Task objective → Below is a listing. Quote from it, exactly, the lines from the one containing "carried.keyframe_insert(path, frame=frame(t))" down to the one containing "scene.view_settings.keyframe_insert(path, frame=frame(t))", both ends included, and nothing else.

Given data →
___

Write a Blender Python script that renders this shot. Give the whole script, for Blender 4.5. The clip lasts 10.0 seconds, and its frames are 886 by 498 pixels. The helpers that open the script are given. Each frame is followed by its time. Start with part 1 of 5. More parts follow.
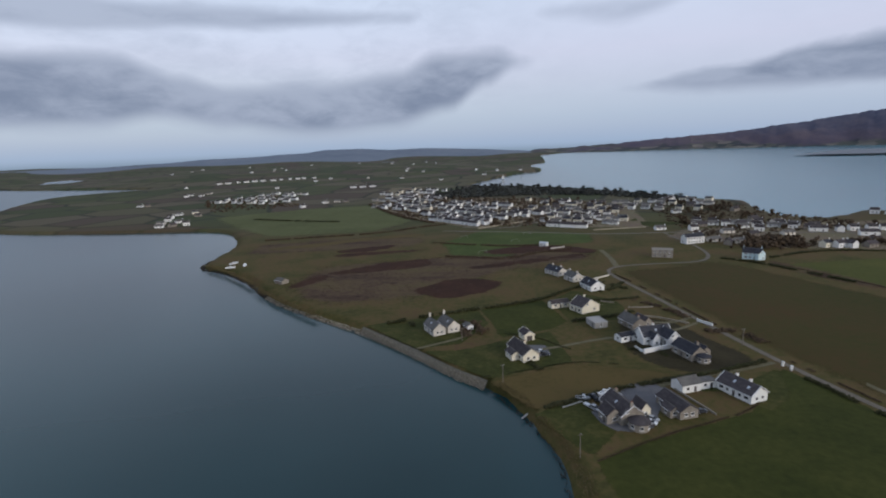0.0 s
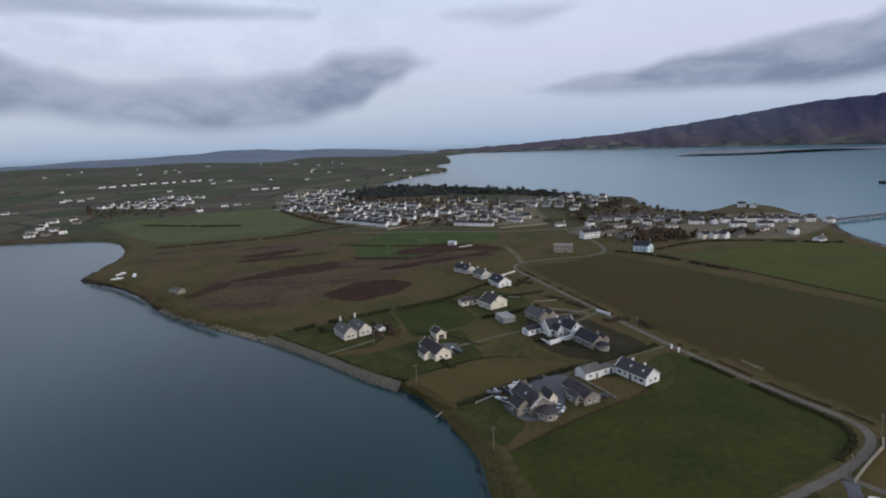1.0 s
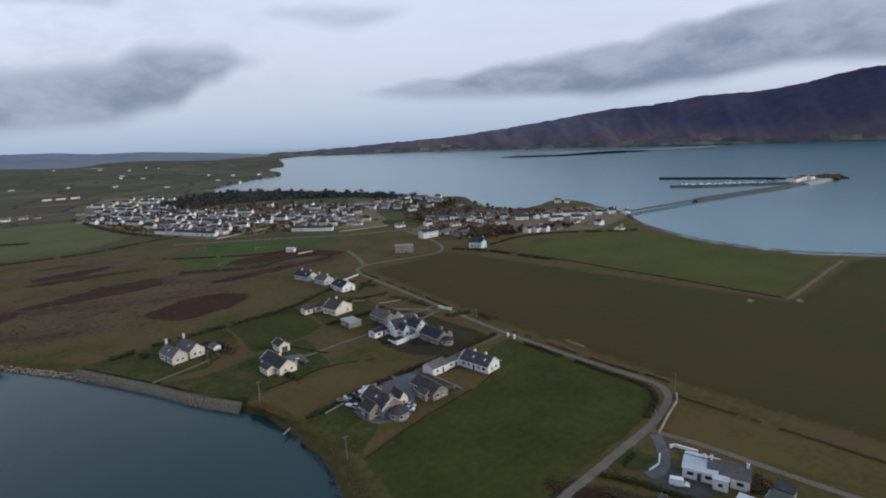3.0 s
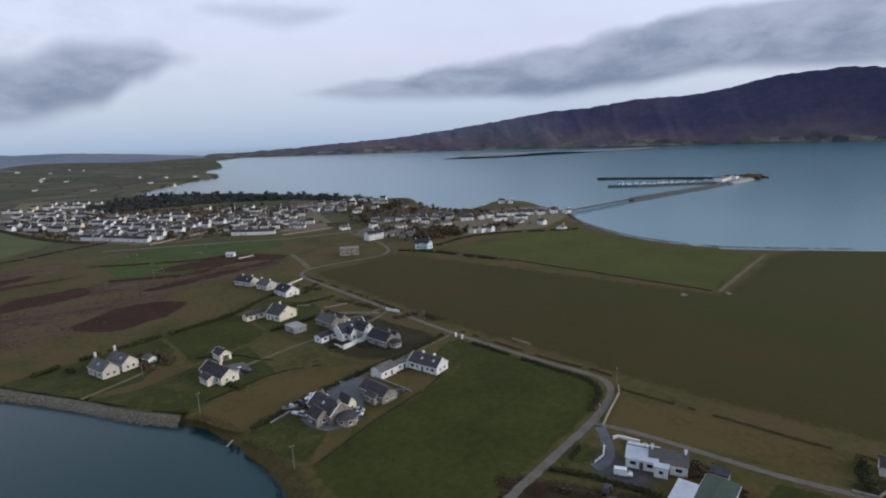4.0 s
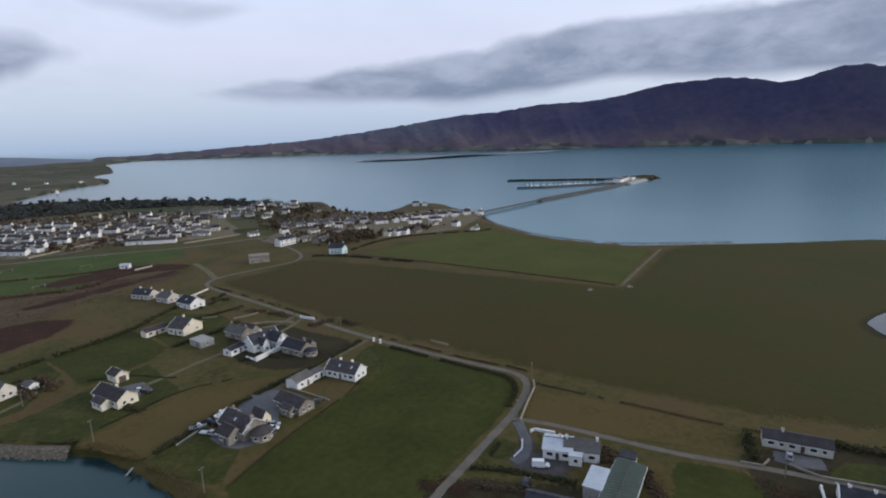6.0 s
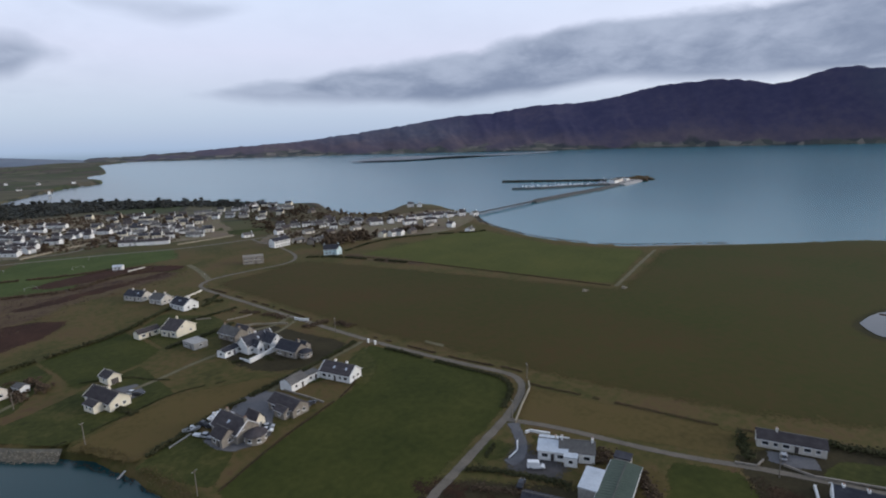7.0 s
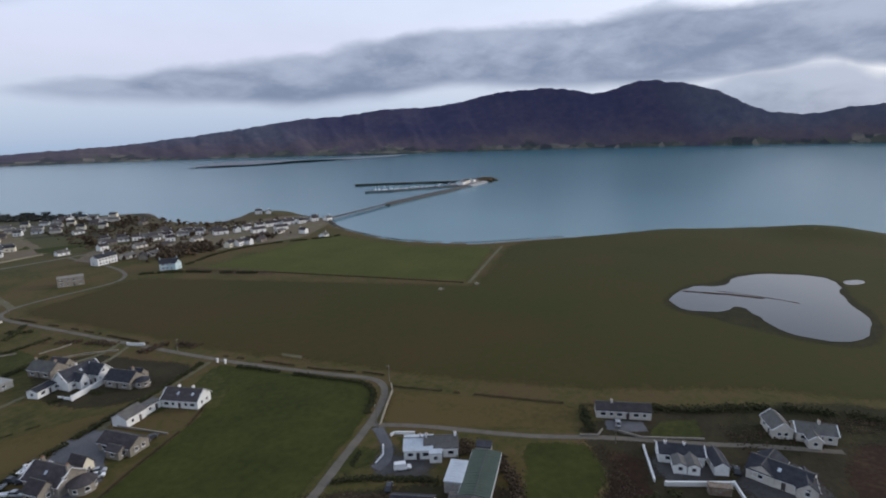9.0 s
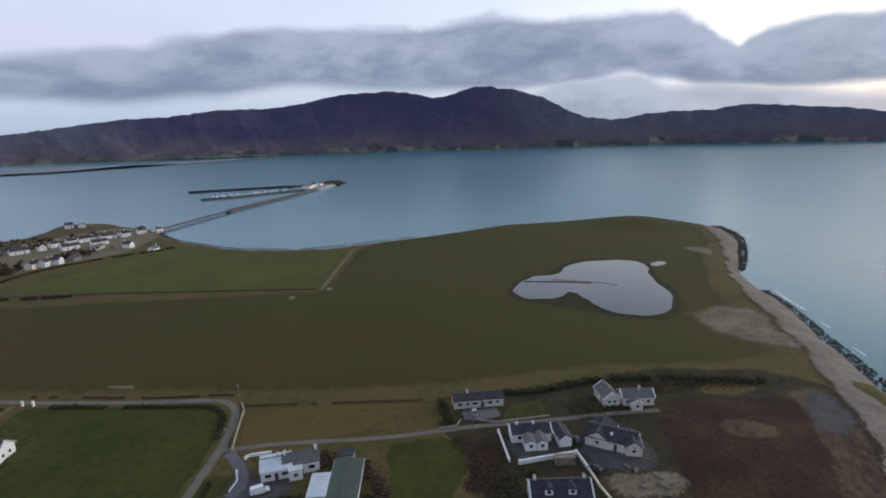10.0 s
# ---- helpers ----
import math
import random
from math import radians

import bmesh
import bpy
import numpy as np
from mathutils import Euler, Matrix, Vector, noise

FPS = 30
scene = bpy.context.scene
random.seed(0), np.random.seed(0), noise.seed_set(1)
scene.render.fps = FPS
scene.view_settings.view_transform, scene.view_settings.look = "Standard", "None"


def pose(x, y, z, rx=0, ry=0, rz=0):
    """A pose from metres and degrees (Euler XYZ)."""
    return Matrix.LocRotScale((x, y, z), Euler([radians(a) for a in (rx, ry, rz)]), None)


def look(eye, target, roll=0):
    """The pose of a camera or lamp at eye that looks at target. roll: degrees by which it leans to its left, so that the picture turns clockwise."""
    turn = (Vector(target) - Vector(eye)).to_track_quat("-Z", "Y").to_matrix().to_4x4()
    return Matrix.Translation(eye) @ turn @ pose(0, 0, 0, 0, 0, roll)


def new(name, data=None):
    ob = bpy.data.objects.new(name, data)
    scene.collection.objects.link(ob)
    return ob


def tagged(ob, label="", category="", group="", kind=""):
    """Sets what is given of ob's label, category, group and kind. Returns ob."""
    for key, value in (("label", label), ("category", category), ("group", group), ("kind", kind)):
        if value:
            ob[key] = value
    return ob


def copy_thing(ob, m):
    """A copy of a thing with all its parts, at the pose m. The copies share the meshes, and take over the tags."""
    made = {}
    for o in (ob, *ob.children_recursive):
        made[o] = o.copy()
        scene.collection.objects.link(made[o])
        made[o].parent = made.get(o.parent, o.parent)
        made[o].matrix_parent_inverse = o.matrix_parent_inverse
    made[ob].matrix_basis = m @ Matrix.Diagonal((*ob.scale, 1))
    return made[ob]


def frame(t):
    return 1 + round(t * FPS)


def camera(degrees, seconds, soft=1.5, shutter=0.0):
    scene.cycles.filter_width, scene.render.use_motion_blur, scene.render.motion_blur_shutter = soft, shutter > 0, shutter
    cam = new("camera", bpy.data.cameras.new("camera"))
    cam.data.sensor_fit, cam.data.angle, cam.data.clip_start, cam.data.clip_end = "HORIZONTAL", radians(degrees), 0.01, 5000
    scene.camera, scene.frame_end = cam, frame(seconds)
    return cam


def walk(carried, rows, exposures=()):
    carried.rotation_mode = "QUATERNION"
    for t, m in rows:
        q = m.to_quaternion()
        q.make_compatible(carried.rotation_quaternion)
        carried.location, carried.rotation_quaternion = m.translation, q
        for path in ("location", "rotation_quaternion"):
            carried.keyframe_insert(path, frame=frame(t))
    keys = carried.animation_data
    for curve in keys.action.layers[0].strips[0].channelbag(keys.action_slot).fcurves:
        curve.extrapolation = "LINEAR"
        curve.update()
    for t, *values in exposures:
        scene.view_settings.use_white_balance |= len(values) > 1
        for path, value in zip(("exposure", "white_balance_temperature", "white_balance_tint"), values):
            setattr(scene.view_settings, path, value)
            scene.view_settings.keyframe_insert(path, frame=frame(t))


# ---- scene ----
cam = camera(79.4, 10.0, soft=2.0)
PATH = [
    (0.0, pose(-0.10, -0.57, 90.25, 79.00, 2.03, 5.72)),
    (0.5, pose(-0.05, -0.12, 90.22, 78.88, 2.06, 2.33)),
    (1.0, pose(-0.01, 0.31, 90.19, 78.71, 1.93, -4.13)),
    (1.5, pose(0.02, 0.69, 90.15, 78.55, 1.98, -13.32)),
    (2.0, pose(0.05, 1.05, 90.12, 78.50, 1.95, -16.44)),
    (2.2, pose(0.06, 1.17, 90.11, 78.48, 1.93, -17.12)),
    (3.3, pose(0.14, 1.84, 90.03, 78.41, 1.82, -23.51)),
    (3.5, pose(0.15, 1.96, 90.02, 78.40, 1.80, -24.91)),
    (4.0, pose(0.20, 2.21, 89.98, 78.38, 1.72, -27.24)),
    (4.5, pose(0.26, 2.43, 89.95, 78.32, 1.60, -33.64)),
    (5.0, pose(0.33, 2.63, 89.91, 78.33, 1.60, -35.77)),
    (5.5, pose(0.42, 2.81, 89.88, 78.38, 1.57, -36.16)),
    (5.7, pose(0.47, 2.86, 89.87, 78.40, 1.56, -36.28)),
    (6.8, pose(0.76, 3.17, 89.79, 78.49, 1.50, -36.89)),
    (7.0, pose(0.81, 3.22, 89.78, 78.51, 1.49, -36.99)),
    (7.5, pose(1.00, 3.33, 89.74, 78.53, 1.45, -37.18)),
    (8.0, pose(1.21, 3.41, 89.71, 78.56, 1.47, -38.91)),
    (8.5, pose(1.46, 3.48, 89.68, 78.53, 1.45, -44.21)),
    (9.0, pose(1.74, 3.54, 89.64, 78.47, 1.47, -52.62)),
    (9.5, pose(2.07, 3.58, 89.61, 78.42, 1.55, -60.08)),
    (10.0, pose(2.43, 3.61, 89.58, 78.32, 1.54, -68.74)),
]
# the exposure opens a little as more land comes into view
walk(cam, PATH, [(0.0, -0.08), (2.0, -0.02), (4.5, 0.07), (7.5, 0.11), (10.0, 0.07)])

# ---------------------------------------------------------------- sky and sun
SUN_AZIMUTH, SUN_HEIGHT = 128.0, 6.0        # degrees clockwise from +y, degrees above the horizon

world = bpy.data.worlds.new("evening_sky")
scene.world = world
world.use_nodes = True
wt = world.node_tree
wt.nodes.clear()


def wnode(kind, **settings):
    n = wt.nodes.new(kind)
    for key, value in settings.items():
        setattr(n, key, value)
    return n


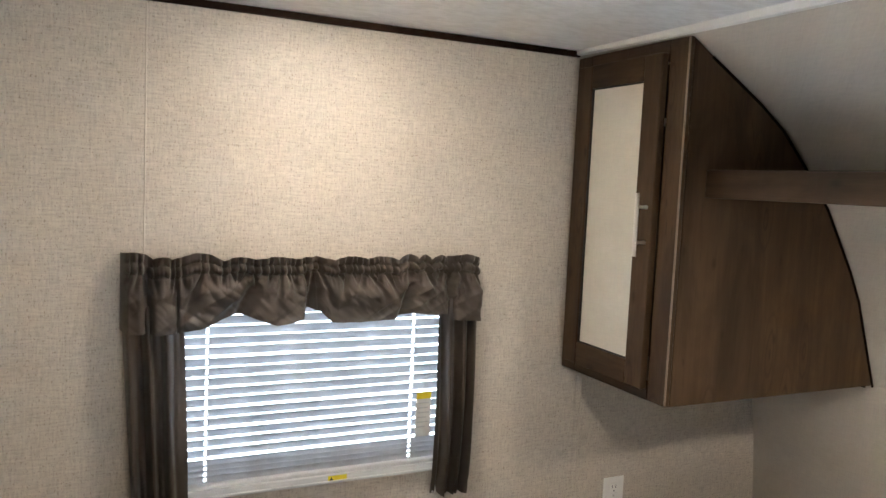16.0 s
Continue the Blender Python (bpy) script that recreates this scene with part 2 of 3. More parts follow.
DOOR_WOOD = wood("brown_door_foil", (0.030, 0.0136, 0.0064), (0.064, 0.0315, 0.0158), (0.100, 0.052, 0.0275), "z", 0.34, 0.2, 0.28, 0.18)
DOOR_EDGE = wood("brown_door_edge", (0.016, 0.0065, 0.003), (0.028, 0.012, 0.0055), (0.045, 0.020, 0.010), "z", 0.4, 0.3, 0.08)
# pale colour standing in for the light caught on cabinet corners
EDGE_HIGHLIGHT = plain("pale_edge_highlight", (0.20, 0.150, 0.110), 0.3, vary=0.15, size=40)
BASE_WOOD = wood("espresso_foil", (0.0056, 0.00245, 0.0014), (0.0098, 0.00455, 0.0028), (0.0154, 0.0077, 0.0049), "y", 0.40, 0.5, 0.04)
# near-black, so wardrobe interiors look shaded whatever light gets in
DARK_INSIDE = plain("cabinet_inside", (0.007, 0.0055, 0.0045), 0.6, vary=0.15)
NICKEL = plain("brushed_nickel", (0.66, 0.63, 0.58), 0.28, 1.0, 0.05, 200)
STEEL = plain("zinc_hinge", (0.55, 0.53, 0.50), 0.35, 1.0, 0.05, 200)
INSERT = wallpaper("cream_linen_insert", (0.57, 0.54, 0.46), 0.12, 0.20)
INSERT.node_tree.nodes["Principled BSDF"].inputs["Coat Weight"].default_value = 0.35
INSERT.node_tree.nodes["Principled BSDF"].inputs["Coat Roughness"].default_value = 0.12
WHITE_PLASTIC = plain("white_plastic", (0.80, 0.79, 0.76), 0.35, vary=0.02)
BLACK_PLASTIC = plain("black_plastic", (0.012, 0.012, 0.012), 0.45, vary=0.1)
GREY_PLASTIC = plain("slot_grey", (0.10, 0.10, 0.10), 0.5, vary=0.1)
YELLOW = plain("yellow_label", (0.75, 0.62, 0.02), 0.5, vary=0.03)
TAG_PAPER = cloth("tag_card", (0.72, 0.70, 0.66), 400, 0.7, 0.0, 0.25)
TAG_INK = plain("tag_print", (0.50, 0.49, 0.47), 0.7)
TAUPE = cloth("taupe_satin_curtain", (0.061, 0.0455, 0.033), 1200, 0.38, 0.08, 0.24, 0.02, 0.5, (0.26, 0.215, 0.18))
SLAT = cloth("white_blind_slat", (0.58, 0.59, 0.61), 300, 0.8, 0.0, 0.11)
CORD = cloth("white_cord", (0.7, 0.7, 0.7), 500, 0.6, 0.0, 0.3)
FRAME_WHITE = plain("window_frame_white", (0.60, 0.61, 0.62), 0.4, vary=0.03)
FLOOR_MAT = wood("vinyl_plank", (0.10, 0.07, 0.05), (0.17, 0.125, 0.09), (0.24, 0.18, 0.13), "y", 0.4)
GROUND_MAT = plain("gravel", (0.28, 0.26, 0.23), 0.9, vary=0.3, size=8)
LAMP_GLOW = emitter("lamp_diffuser_lit", LAMP_COLOUR, LAMP_STRENGTH)
LAMP_GLOW_SHELF = emitter("shelf_lamp_diffuser_lit", LAMP_COLOUR, LAMP_STRENGTH * 0.85)
# weak emission added so the rim reads white beside the dome
LAMP_RIM = emitter("lamp_rim_glow", LAMP_COLOUR, 1.3)
SCROLL = cloth("grey_printed_scroll", (0.185, 0.205, 0.205), 500, 0.8, 0.1)
SCROLL_PALE = cloth("pale_grey_printed_scroll", (0.27, 0.295, 0.295), 500, 0.8, 0.1)
PIPING = cloth("white_piping", (0.76, 0.75, 0.73), 700, 0.7, 0.2)


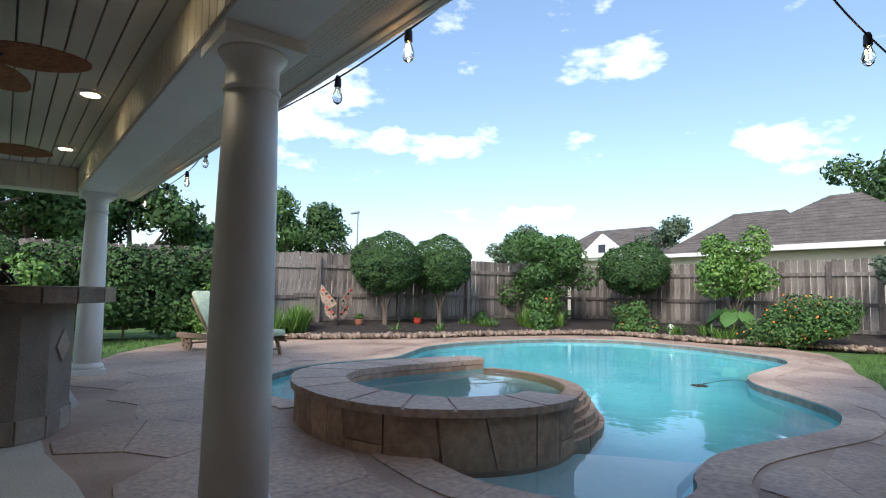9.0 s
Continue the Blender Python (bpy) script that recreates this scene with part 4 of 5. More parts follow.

___

Task result →
            carried.keyframe_insert(path, frame=frame(t))
    keys = carried.animation_data
    for curve in keys.action.layers[0].strips[0].channelbag(keys.action_slot).fcurves:
        curve.extrapolation = "LINEAR"
        curve.update()
    for t, *values in exposures:
        scene.view_settings.use_white_balance |= len(values) > 1
        for path, value in zip(("exposure", "white_balance_temperature", "white_balance_tint"), values):
            setattr(scene.view_settings, path, value)
            scene.view_settings.keyframe_insert(path, frame=frame(t))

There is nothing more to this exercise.